* Stored data:
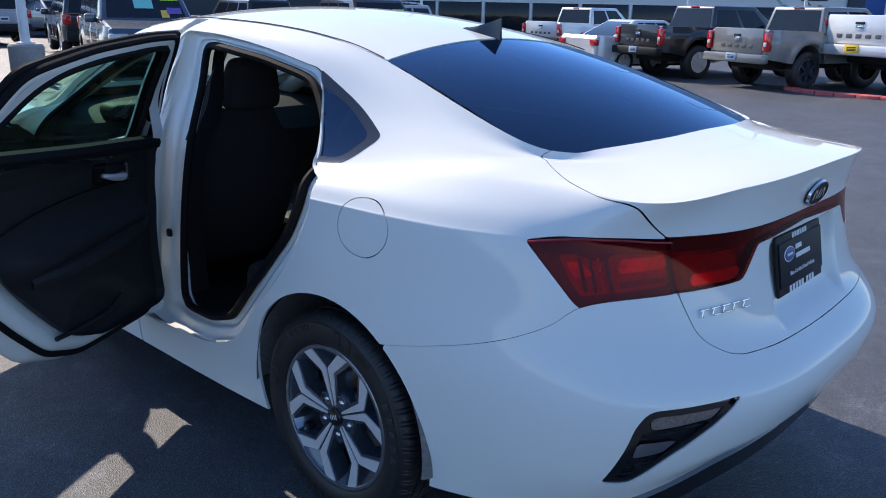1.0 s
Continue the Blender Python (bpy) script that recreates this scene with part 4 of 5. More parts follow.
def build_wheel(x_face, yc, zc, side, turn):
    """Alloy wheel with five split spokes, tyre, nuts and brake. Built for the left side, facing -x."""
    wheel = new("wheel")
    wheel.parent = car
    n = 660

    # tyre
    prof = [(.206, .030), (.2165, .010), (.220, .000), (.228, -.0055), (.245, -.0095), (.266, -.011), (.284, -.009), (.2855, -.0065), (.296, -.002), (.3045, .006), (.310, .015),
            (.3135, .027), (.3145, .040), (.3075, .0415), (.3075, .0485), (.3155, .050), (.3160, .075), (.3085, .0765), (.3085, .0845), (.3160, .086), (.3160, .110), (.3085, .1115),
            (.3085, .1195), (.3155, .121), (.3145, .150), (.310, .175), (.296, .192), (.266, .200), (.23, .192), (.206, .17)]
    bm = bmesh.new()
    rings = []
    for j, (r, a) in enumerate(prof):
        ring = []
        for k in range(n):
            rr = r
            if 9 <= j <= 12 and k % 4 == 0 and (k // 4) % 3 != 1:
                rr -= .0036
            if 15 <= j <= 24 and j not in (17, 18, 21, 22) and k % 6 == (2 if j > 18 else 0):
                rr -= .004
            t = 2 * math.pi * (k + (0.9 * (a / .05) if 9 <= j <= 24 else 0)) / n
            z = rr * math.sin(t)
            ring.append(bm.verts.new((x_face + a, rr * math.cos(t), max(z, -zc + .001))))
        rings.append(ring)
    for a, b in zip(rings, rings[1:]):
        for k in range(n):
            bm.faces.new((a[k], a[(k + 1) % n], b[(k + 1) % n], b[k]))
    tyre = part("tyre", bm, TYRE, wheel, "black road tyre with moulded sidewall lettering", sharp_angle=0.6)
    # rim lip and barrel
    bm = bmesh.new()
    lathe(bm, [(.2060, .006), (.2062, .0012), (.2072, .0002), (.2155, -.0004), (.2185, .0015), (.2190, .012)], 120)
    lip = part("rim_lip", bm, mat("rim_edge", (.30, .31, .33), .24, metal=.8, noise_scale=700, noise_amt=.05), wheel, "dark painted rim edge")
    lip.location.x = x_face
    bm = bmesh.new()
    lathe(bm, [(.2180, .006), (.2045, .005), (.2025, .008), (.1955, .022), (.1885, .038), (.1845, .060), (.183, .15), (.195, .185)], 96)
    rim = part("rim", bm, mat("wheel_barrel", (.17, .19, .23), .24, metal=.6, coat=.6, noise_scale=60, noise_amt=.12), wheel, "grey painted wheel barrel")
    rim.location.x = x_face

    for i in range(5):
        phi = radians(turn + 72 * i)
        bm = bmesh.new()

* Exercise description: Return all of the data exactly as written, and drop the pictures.

* Answer to the exercise:
1.0 s
Continue the Blender Python (bpy) script that recreates this scene with part 4 of 5. More parts follow.
def build_wheel(x_face, yc, zc, side, turn):
    """Alloy wheel with five split spokes, tyre, nuts and brake. Built for the left side, facing -x."""
    wheel = new("wheel")
    wheel.parent = car
    n = 660

    # tyre
    prof = [(.206, .030), (.2165, .010), (.220, .000), (.228, -.0055), (.245, -.0095), (.266, -.011), (.284, -.009), (.2855, -.0065), (.296, -.002), (.3045, .006), (.310, .015),
            (.3135, .027), (.3145, .040), (.3075, .0415), (.3075, .0485), (.3155, .050), (.3160, .075), (.3085, .0765), (.3085, .0845), (.3160, .086), (.3160, .110), (.3085, .1115),
            (.3085, .1195), (.3155, .121), (.3145, .150), (.310, .175), (.296, .192), (.266, .200), (.23, .192), (.206, .17)]
    bm = bmesh.new()
    rings = []
    for j, (r, a) in enumerate(prof):
        ring = []
        for k in range(n):
            rr = r
            if 9 <= j <= 12 and k % 4 == 0 and (k // 4) % 3 != 1:
                rr -= .0036
            if 15 <= j <= 24 and j not in (17, 18, 21, 22) and k % 6 == (2 if j > 18 else 0):
                rr -= .004
            t = 2 * math.pi * (k + (0.9 * (a / .05) if 9 <= j <= 24 else 0)) / n
            z = rr * math.sin(t)
            ring.append(bm.verts.new((x_face + a, rr * math.cos(t), max(z, -zc + .001))))
        rings.append(ring)
    for a, b in zip(rings, rings[1:]):
        for k in range(n):
            bm.faces.new((a[k], a[(k + 1) % n], b[(k + 1) % n], b[k]))
    tyre = part("tyre", bm, TYRE, wheel, "black road tyre with moulded sidewall lettering", sharp_angle=0.6)
    # rim lip and barrel
    bm = bmesh.new()
    lathe(bm, [(.2060, .006), (.2062, .0012), (.2072, .0002), (.2155, -.0004), (.2185, .0015), (.2190, .012)], 120)
    lip = part("rim_lip", bm, mat("rim_edge", (.30, .31, .33), .24, metal=.8, noise_scale=700, noise_amt=.05), wheel, "dark painted rim edge")
    lip.location.x = x_face
    bm = bmesh.new()
    lathe(bm, [(.2180, .006), (.2045, .005), (.2025, .008), (.1955, .022), (.1885, .038), (.1845, .060), (.183, .15), (.195, .185)], 96)
    rim = part("rim", bm, mat("wheel_barrel", (.17, .19, .23), .24, metal=.6, coat=.6, noise_scale=60, noise_amt=.12), wheel, "grey painted wheel barrel")
    rim.location.x = x_face

    for i in range(5):
        phi = radians(turn + 72 * i)
        bm = bmesh.new()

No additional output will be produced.